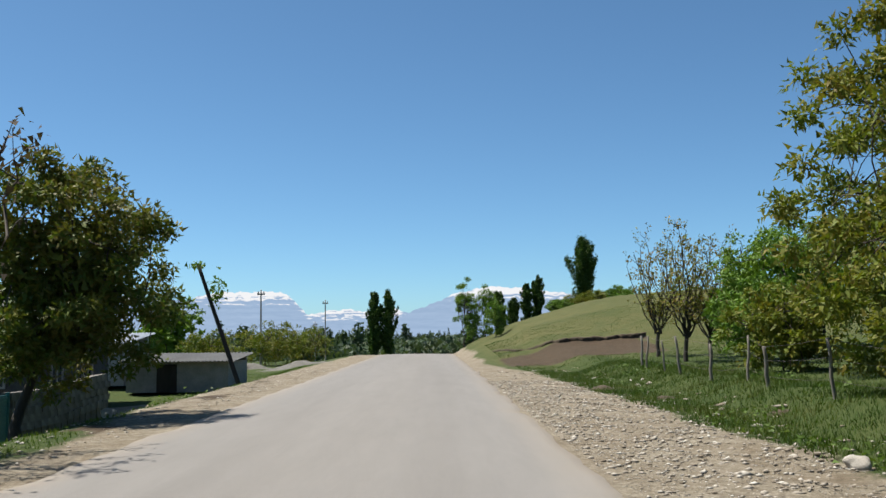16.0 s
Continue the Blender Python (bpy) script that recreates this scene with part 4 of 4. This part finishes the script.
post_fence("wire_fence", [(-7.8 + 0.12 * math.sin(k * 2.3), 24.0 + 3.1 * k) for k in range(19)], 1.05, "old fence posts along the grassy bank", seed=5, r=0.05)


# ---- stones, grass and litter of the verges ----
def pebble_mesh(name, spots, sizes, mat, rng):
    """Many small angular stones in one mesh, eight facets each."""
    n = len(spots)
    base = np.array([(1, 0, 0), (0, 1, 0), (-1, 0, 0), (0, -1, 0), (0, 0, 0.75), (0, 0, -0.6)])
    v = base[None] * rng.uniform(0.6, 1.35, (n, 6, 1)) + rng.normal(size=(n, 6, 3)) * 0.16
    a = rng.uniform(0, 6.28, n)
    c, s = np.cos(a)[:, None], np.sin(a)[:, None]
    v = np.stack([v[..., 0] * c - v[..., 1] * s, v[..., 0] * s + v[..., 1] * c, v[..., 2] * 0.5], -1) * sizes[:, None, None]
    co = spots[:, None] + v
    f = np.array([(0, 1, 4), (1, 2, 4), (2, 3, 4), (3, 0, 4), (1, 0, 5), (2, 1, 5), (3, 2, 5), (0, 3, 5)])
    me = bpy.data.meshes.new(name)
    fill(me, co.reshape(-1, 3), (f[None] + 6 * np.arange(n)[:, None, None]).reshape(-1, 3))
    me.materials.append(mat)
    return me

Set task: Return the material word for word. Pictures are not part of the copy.

Correct response:
16.0 s
Continue the Blender Python (bpy) script that recreates this scene with part 4 of 4. This part finishes the script.
post_fence("wire_fence", [(-7.8 + 0.12 * math.sin(k * 2.3), 24.0 + 3.1 * k) for k in range(19)], 1.05, "old fence posts along the grassy bank", seed=5, r=0.05)


# ---- stones, grass and litter of the verges ----
def pebble_mesh(name, spots, sizes, mat, rng):
    """Many small angular stones in one mesh, eight facets each."""
    n = len(spots)
    base = np.array([(1, 0, 0), (0, 1, 0), (-1, 0, 0), (0, -1, 0), (0, 0, 0.75), (0, 0, -0.6)])
    v = base[None] * rng.uniform(0.6, 1.35, (n, 6, 1)) + rng.normal(size=(n, 6, 3)) * 0.16
    a = rng.uniform(0, 6.28, n)
    c, s = np.cos(a)[:, None], np.sin(a)[:, None]
    v = np.stack([v[..., 0] * c - v[..., 1] * s, v[..., 0] * s + v[..., 1] * c, v[..., 2] * 0.5], -1) * sizes[:, None, None]
    co = spots[:, None] + v
    f = np.array([(0, 1, 4), (1, 2, 4), (2, 3, 4), (3, 0, 4), (1, 0, 5), (2, 1, 5), (3, 2, 5), (0, 3, 5)])
    me = bpy.data.meshes.new(name)
    fill(me, co.reshape(-1, 3), (f[None] + 6 * np.arange(n)[:, None, None]).reshape(-1, 3))
    me.materials.append(mat)
    return me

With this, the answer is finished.